Da 5 Bloods | Spike Lee | June 12, 2020

Spike Lee always finds a way to tap into the public consciousness making politically aware and relevant films with timely release dates that are bound to make you uncomfortable – and for good reason. This was certainly the case with Lee’s 2018 release BlacKkKlansman and Lee once again takes a look at America’s past and present with passion and vigor in his latest “joint”, Da 5 Bloods.

Lee kicks things off with real-life footage of Muhammad Ali while eventually working in footage from the Vietnam War and many of the horrific atrocities, many of which are as tough to watch as one would expect. This sets the tone when we meet four African-American veterans (Delroy Lindo, Clarke Peters, Norm Lewis, Isiah Whitlock Jr.) who reunite and return to Vietnam in the present day.

This isn’t a vacation, but a trip that serves a purpose grandiose and meaningful to them on both an economical and spiritual level. They return to Vietnam to bury their fallen squad leader Stormin’ Norman (Chadwick Boseman) who helped them find a buried treasure during the war, as well as to recover the treasure.

While the reunion is sweet at first, things get rocky with Paul (Lindo) who is still suffering the longlasting effects of PSTD and is very much haunted by the loss of Norman even after all these years. Joining him on the trip is his son David (Jonathan Majors) who helps connect the old generation to the new.

What starts off as a sort of thematically rich heist film of sorts reaches deep into Lee’s always ready pocket of political commentary and rich themes that are bound to make a lot of Americans do some thinking inwards. Paul is African-American and a Trump-supporting Republican, sporting an ever-familiar red MAGA hat, which his fellow Bloods detest. We see the impact that the war had on these men who share the burden of having fought in an unjust war and losing their friends, while also coming home and experiencing the racial injustices that still plague our “great” nation, even in the same week that Lee released this new joint onto Netflix.

Da 5 Bloods runs 2 1/2-hours; its screenplay – from Lee, Danny Bilson, Kevin Willmott, and Paul De Meo – has a lot on its mind. Lee eventually runs away from the heist plot, and it becomes a modern-day Vietnam War of ethics, morals, and injustice all rolled into one. It’s not always focused and it gets a bit too far off the path for its own good.
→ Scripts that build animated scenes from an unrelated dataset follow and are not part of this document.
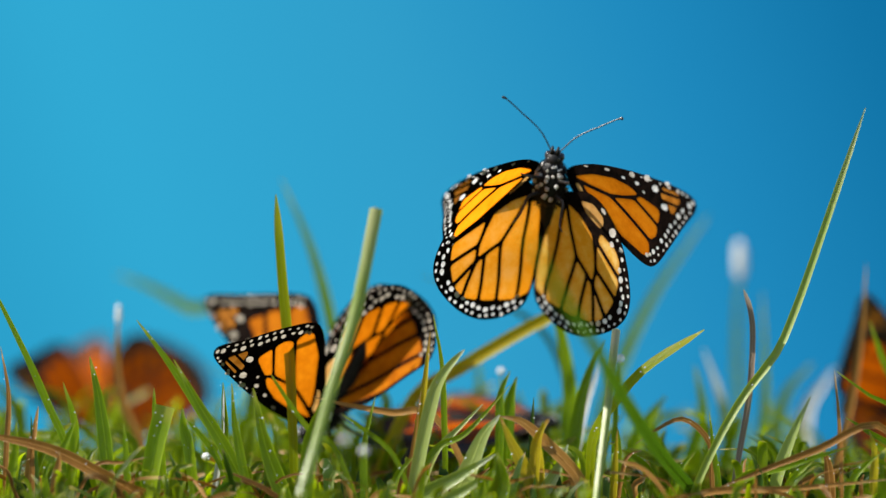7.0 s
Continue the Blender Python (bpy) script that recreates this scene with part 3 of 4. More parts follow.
turf("short_grass", 520, (-120, 120), (-14, 34), (8, 21), (0.9, 2.6), GREEN_STUFF, "short green turf with uneven blades", 3)
turf("short_grass", 330, (-150, 150), (34, 130), (8, 24), (1.0, 2.6), GREEN_STUFF, "short green turf farther back", 4)
turf("short_grass", 420, (-220, 220), (130, 420), (8, 20), (1.2, 3.0), GREEN_STUFF, "short green turf in the distance", 5)
turf("short_grass", 150, (-105, 105), (-60, -14), (7, 13), (1.0, 2.4), GREEN_STUFF, "short green turf close by", 6)
turf("short_grass", 300, (-135, 25), (24, 95), (13, 31), (1.2, 3.0), GREEN_STUFF, "taller turf around the resting butterflies", 12)
turf("short_grass", 300, (-150, 40), (60, 150), (24, 46), (1.4, 3.2), GREEN_STUFF, "taller turf behind the resting butterflies", 13)
turf("short_grass", 340, (30, 160), (50, 190), (18, 38), (1.4, 3.2), GREEN_STUFF, "taller turf behind the resting butterflies", 14)
turf("short_grass", 5200, (-1100, 1100), (-1300, 1300), (9, 22), (2.0, 4.5), GREEN_STUFF, "short green lawn all around", 15, keep=lambda x, y, h: y < -700 or abs(x) > 170 + 0.2 * abs(y + 620) or (y > 420 and h < 16))
turf("short_grass", 240, (18, 128), (0, 70), (13, 30), (1.2, 3.0), GREEN_STUFF, "uneven turf beside the clearing", 21)
# Low blades coloured dark in place of shade deep in the turf.
turf("dark_grass", 900, (-130, 130), (-8, 130), (8, 20), (1.2, 3.2), SHADE_STUFF, "dark turf with the shade between blades put into its colour", 9)
turf("dry_thatch", 420, (-125, 125), (-16, 60), (8, 20), (0.6, 1.8), DRY_STUFF, "brown dry grass among the turf", 7, lean=1.0)
turf("dry_thatch", 160, (-160, 160), (60, 260), (6, 18), (0.8, 1.8), DRY_STUFF, "brown dry grass among the turf", 8, lean=1.0)


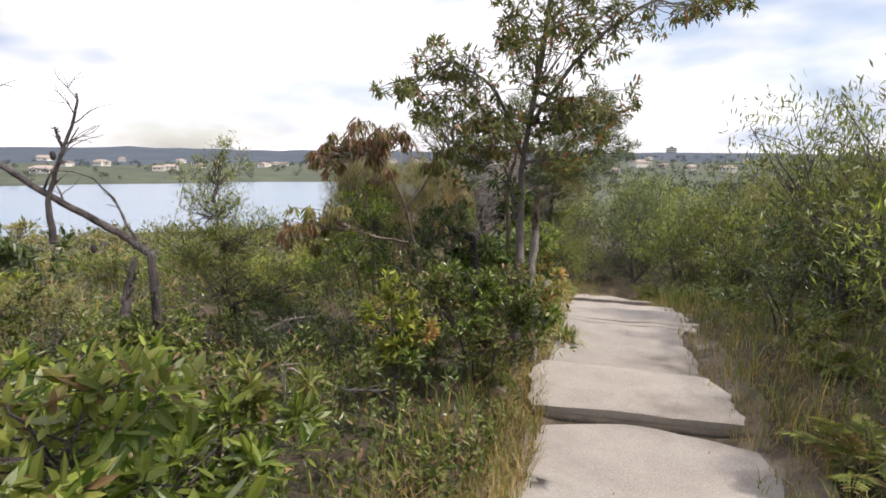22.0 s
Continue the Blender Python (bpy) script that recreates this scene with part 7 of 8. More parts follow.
plant("casuarina_bush", "tall soft casuarina bush, olive and tan", "shrub",
      [(((11.68, 22.31, -4.03), (11.45, 22.24, -3.00), (11.03, 22.12, -2.31)), 0.009, 0.004),
       (((11.84, 22.36, -4.03), (11.94, 22.42, -3.15), (12.13, 22.52, -2.56)), 0.009, 0.004),
       (((11.69, 22.29, -4.03), (11.49, 22.18, -3.48), (11.12, 21.99, -3.12)), 0.009, 0.004),
       (((11.74, 22.32, -4.03), (11.62, 22.30, -3.10), (11.41, 22.24, -2.48)), 0.009, 0.004),
       (((11.94, 22.39, -4.03), (12.24, 22.50, -3.39), (12.79, 22.71, -2.95)), 0.009, 0.004),
       (((11.77, 22.30, -4.03), (11.72, 22.23, -3.80), (11.63, 22.09, -3.65)), 0.009, 0.004),
       (((11.66, 22.29, -4.03), (11.38, 22.18, -3.18), (10.87, 21.99, -2.61)), 0.009, 0.004),
       (((11.83, 22.37, -4.03), (11.89, 22.42, -2.98), (12.00, 22.52, -2.28)), 0.009, 0.004)],
      [(11.03, 22.12, -2.31, 0.43, 0.36, 0.58, 4160),
       (11.64, 22.28, -2.76, 0.49, 0.41, 0.62, 4800),
       (12.13, 22.52, -2.56, 0.39, 0.33, 0.41, 3200),
       (12.58, 22.68, -2.67, 0.36, 0.31, 0.33, 2560, TAN),
       (11.12, 21.99, -3.12, 0.66, 0.55, 0.62, 4160),
       (11.91, 22.30, -3.17, 0.49, 0.41, 0.49, 3200, TAN),
       (11.41, 22.24, -2.48, 0.36, 0.31, 0.49, 2880),
       (12.33, 22.63, -2.42, 0.20, 0.16, 0.29, 960),
       (12.79, 22.71, -2.95, 0.23, 0.20, 0.29, 1440, FRESH),
       (10.97, 21.81, -3.70, 0.55, 0.47, 0.45, 3200),
       (11.63, 22.09, -3.65, 0.49, 0.41, 0.41, 2560, TAN),
       (12.29, 22.49, -3.04, 0.39, 0.33, 0.49, 2880, TAN),
       (10.87, 21.99, -2.61, 0.32, 0.28, 0.62, 3200),
       (12.60, 22.73, -2.48, 0.20, 0.16, 0.29, 1440),
       (12.00, 22.52, -2.28, 0.16, 0.14, 0.25, 800),
       (11.39, 22.30, -2.14, 0.20, 0.16, 0.33, 1120)],
      BARK, NEEDLE, seed=83, length=0.085, width=0.0034, lush=1.7, style='needle', up=0.9, hollow=0.2)
plant("tan_casuarina", "tan dying casuarina bush of fine needles", "shrub",
      [(((11.49, 23.07, -4.19), (11.38, 23.05, -3.33), (11.18, 23.00, -2.76)), 0.009, 0.004),
       (((11.58, 23.10, -4.19), (11.64, 23.14, -3.42), (11.76, 23.20, -2.91)), 0.009, 0.004),
       (((11.62, 23.12, -4.19), (11.78, 23.20, -3.41), (12.07, 23.33, -2.88)), 0.009, 0.004),
       (((11.58, 23.09, -4.19), (11.64, 23.10, -3.64), (11.75, 23.12, -3.27)), 0.009, 0.004)],
      [(11.18, 23.00, -2.76, 0.39, 0.33, 0.62, 2880),
       (11.49, 23.14, -2.70, 0.36, 0.30, 0.54, 2880),
       (11.76, 23.20, -2.91, 0.28, 0.24, 0.46, 1920),
       (11.33, 22.96, -3.21, 0.46, 0.39, 0.42, 2400),
       (12.07, 23.33, -2.88, 0.21, 0.18, 0.19, 960, LIME),
       (11.24, 22.85, -3.57, 0.46, 0.39, 0.36, 2400),
       (11.75, 23.12, -3.27, 0.31, 0.26, 0.28, 1440)],
      BARK, TAN, seed=84, length=0.085, width=0.0036, lush=2.2, style='needle', up=0.7, hollow=0.2)
dead_wood("cone_stem", "thin dead stem crowded with black cones",
      [(((12.85, 21.77, -4.05), (12.85, 21.77, -3.35), (12.83, 21.81, -3.12), (12.81, 21.84, -2.92), (12.81, 21.88, -2.73)), 0.010, 0.006)],
      DARK_BARK, seed=85, levels=2, subs=6, share=0.35, spread=1.0, twig_r=0.5)
dead_wood("grey_fallen_limb", "pale fallen limb behind the shrub",
      [(((11.90, 22.43, -3.69), (11.98, 22.50, -3.52), (12.08, 22.58, -3.33), (12.20, 22.66, -3.16)), 0.019, 0.010),
       (((11.98, 22.49, -3.55), (12.15, 22.58, -3.48), (12.33, 22.66, -3.44)), 0.011, 0.005),
       (((12.44, 22.79, -3.03), (12.57, 22.85, -2.99), (12.70, 22.91, -2.97)), 0.007, 0.004)],
      DEAD_WOOD, seed=86, levels=1, subs=3, share=0.4, category='branch')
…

But the themes and subtext are strong as the best Lee films are and there are some powerful, unshakable, and disturbing moments, even though they are quite literally telegraphed a mile away.

The anchor of the film is Lindo’s performance, who has surely skyrocketed into the awards conversation (if they will even happen next year). He delivers the first truly Oscar-worthy performance of the year, the sort of haunting display that arrives like a shock to the system, the glue that holds it all together. That’s not to say that the rest of the film is shy of other great performances; it’s quite the contrary. Peters, Lewis and Whitlock Jr. all have their own moments to shine, as does the rising talent that is Jonathan Majors (The Last Black Man in San Francisco), along with Johnny Nguyen, Mélanie Thierry, and Chadwick Boseman all leave a strong lasting impression, with the latter sharing one of the film’s most poignant moments with Lindo.

There are the expectations that come with Lee’s films – the politically charged timely sentiment, the powerful score from Terence Blanchard, and one of his infamous dolly shots. That’s not to mention some fantastic cinematography from Newton Thomas Sigel and clever use of isolated vocals from Marvin Gaye’s “What’s Going On”. While Da 5 Bloods sometimes gets away from itself and feels like it’s trying to be a few different things at once in both style and tone, it still reins it all in enough to make its point, one that surely doesn’t hurt by today’s political climate. But even taken at face value, this is a film that has a lot to say and it will give you plenty to think about long after you log out of Netflix.